Deviation of Earth Threatening Asteroids Using Tether and Ballast

Abstract

The effects of the collision of a Near-Earth-Object(NEO) with the Earth could be catastrophic on a local, regional or global scale depending on the size of the NEO. Therefore, there is considerable interest in determining ways to mitigate the threat posed by these objects. This dissertation presents a method utilizing a tethered ballast mass for altering the trajectory of a NEO with an Earth-intersecting orbit so that it avoids hitting the Earth. The method is simulated using four different methods. The first method assumes a rigid massless tether. Using this method, a parametric study was conducted to determine the effectiveness of the technique over a wide parametric space. Specifically, this study provided results in terms of deviation rates over the parametric space. After this, the massless inelastic method was used to study actual miss distances assuming the asteroid was on a collision course with the Earth. After this, a study was conducted, using the massless, inelastic model, in which the mass of the ballast was made constant, in order to determine the minimum tether length required to divert asteroids simulated based on actual asteroids from NASA's potentially hazardous asteroid (PHA) database, again assuming a massless inelastic tether.
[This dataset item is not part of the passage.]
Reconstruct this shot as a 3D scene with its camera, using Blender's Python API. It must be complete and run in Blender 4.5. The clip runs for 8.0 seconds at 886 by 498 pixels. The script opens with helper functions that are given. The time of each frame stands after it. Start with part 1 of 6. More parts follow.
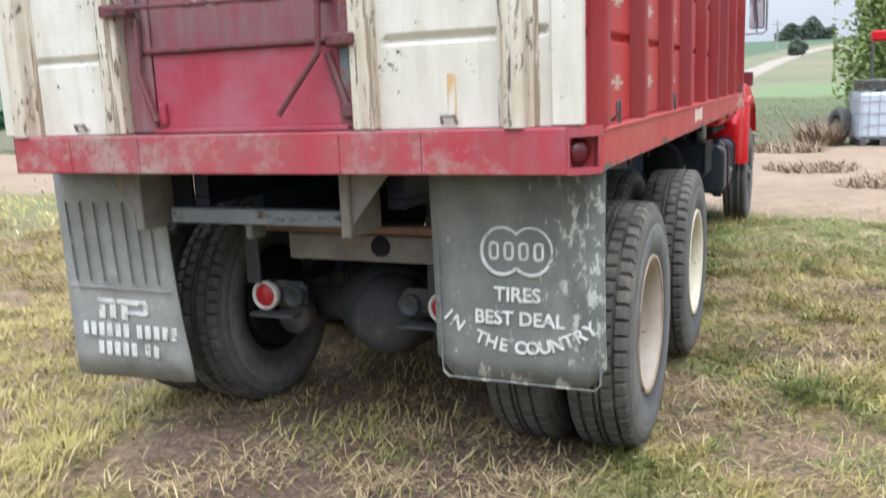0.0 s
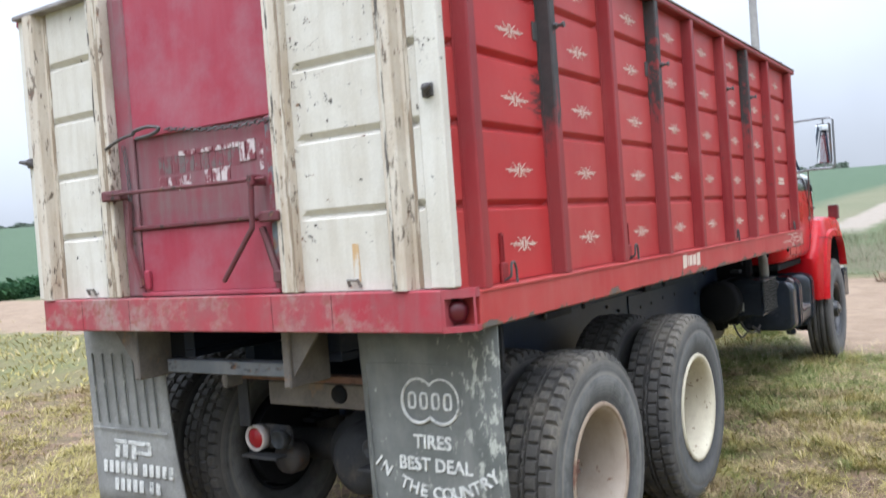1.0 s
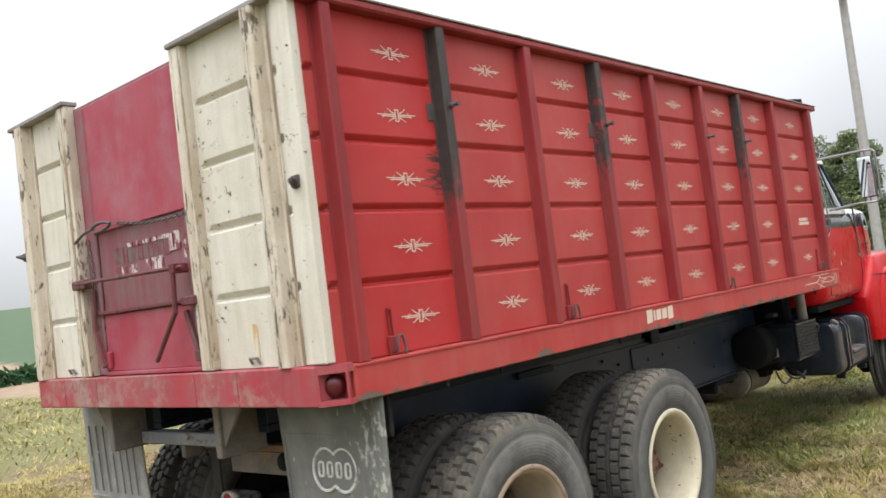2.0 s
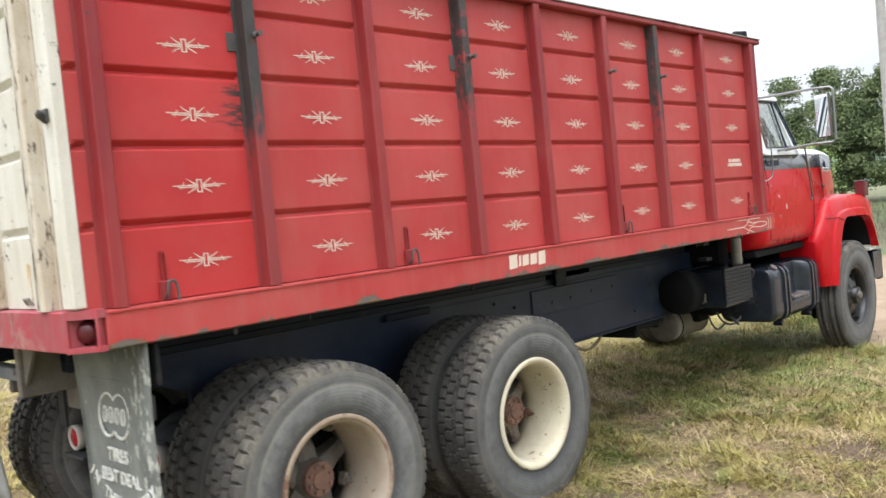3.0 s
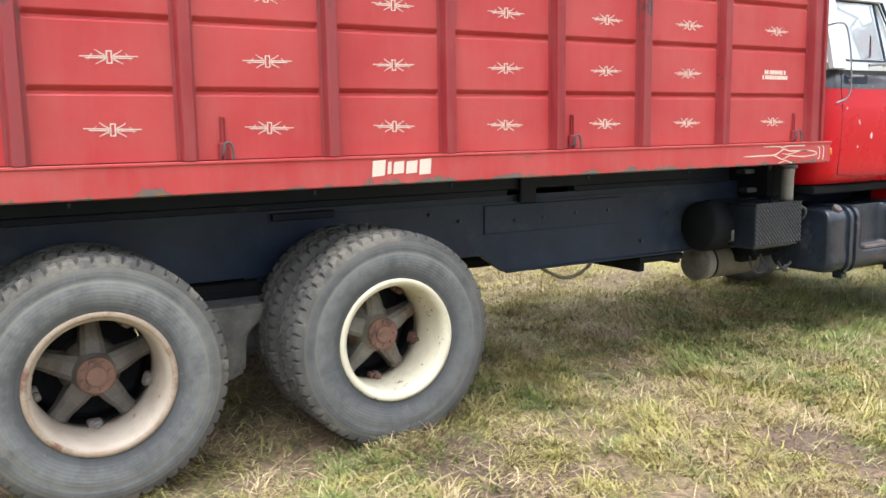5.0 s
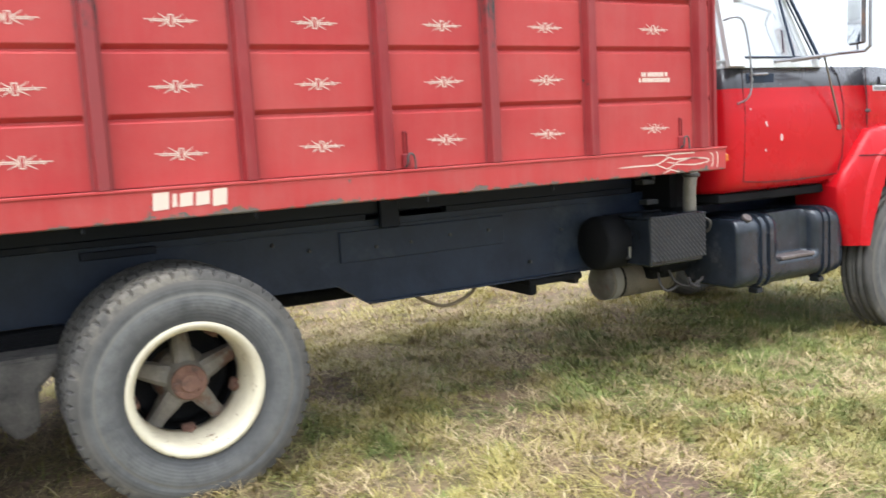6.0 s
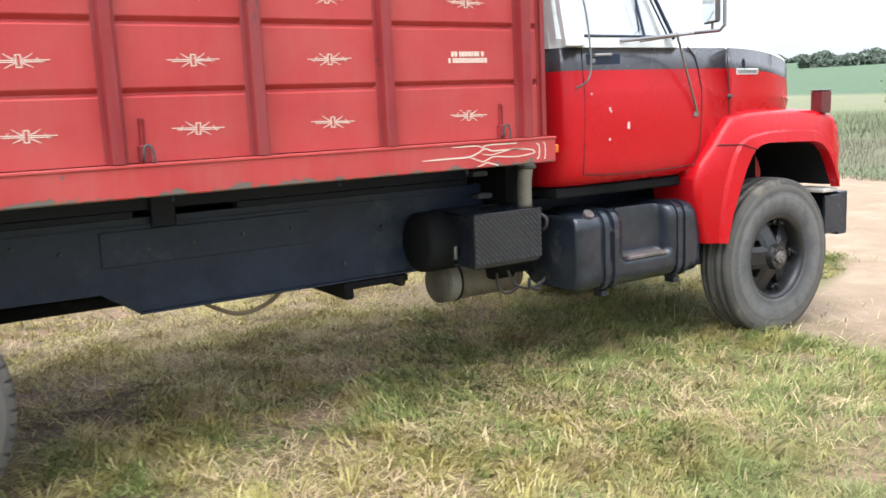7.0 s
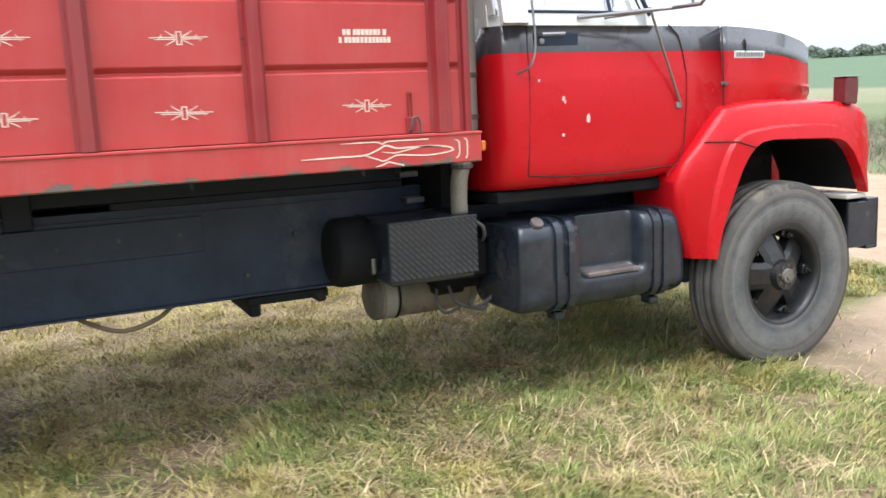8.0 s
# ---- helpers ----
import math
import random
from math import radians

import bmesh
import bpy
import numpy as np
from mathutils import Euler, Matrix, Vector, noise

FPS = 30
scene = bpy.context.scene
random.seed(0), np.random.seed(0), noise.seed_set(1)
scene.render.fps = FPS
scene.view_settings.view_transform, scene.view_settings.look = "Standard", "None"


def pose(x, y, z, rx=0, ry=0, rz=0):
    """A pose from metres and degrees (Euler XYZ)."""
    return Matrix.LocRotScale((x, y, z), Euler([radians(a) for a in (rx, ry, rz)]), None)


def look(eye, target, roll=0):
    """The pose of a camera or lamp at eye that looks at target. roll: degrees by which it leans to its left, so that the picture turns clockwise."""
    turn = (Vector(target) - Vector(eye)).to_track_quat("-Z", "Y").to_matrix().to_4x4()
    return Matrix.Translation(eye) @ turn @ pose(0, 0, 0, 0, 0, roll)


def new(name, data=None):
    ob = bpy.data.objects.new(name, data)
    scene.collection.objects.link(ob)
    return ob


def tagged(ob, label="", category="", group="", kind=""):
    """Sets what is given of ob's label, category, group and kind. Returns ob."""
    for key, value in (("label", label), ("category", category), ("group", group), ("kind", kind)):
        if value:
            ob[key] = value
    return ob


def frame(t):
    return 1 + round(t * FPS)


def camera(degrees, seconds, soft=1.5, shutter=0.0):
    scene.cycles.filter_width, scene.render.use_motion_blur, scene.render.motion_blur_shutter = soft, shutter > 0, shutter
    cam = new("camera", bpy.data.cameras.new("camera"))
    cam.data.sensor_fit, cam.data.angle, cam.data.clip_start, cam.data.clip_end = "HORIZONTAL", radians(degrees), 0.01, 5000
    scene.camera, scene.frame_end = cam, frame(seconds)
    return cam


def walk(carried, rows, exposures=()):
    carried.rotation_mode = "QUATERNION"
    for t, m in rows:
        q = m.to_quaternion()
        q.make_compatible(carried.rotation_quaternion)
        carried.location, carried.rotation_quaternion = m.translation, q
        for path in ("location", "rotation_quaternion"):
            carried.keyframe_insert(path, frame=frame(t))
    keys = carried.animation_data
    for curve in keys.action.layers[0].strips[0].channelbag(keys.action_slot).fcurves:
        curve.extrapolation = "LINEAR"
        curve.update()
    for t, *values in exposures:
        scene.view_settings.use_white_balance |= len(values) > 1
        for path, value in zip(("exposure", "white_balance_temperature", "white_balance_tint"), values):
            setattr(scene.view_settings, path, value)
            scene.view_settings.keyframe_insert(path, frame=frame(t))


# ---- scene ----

Finally, it was desired to determine how relaxing the constraints of the massless inelastic model would affect system performance. Therefore, three more models were introduced: massive inelastic, massless elastic, and massive elastic. Using these models, a study was performed to explore the effects of the changed model on system performance and to compare the results in terms of deviation, with those of the massless inelastic model. This was desired because the numerical cost of the new models was much higher than that of the massless inelastic model, so rather than conduct the study over a much larger parametric space, a smaller space was chosen, so that the results could be compared.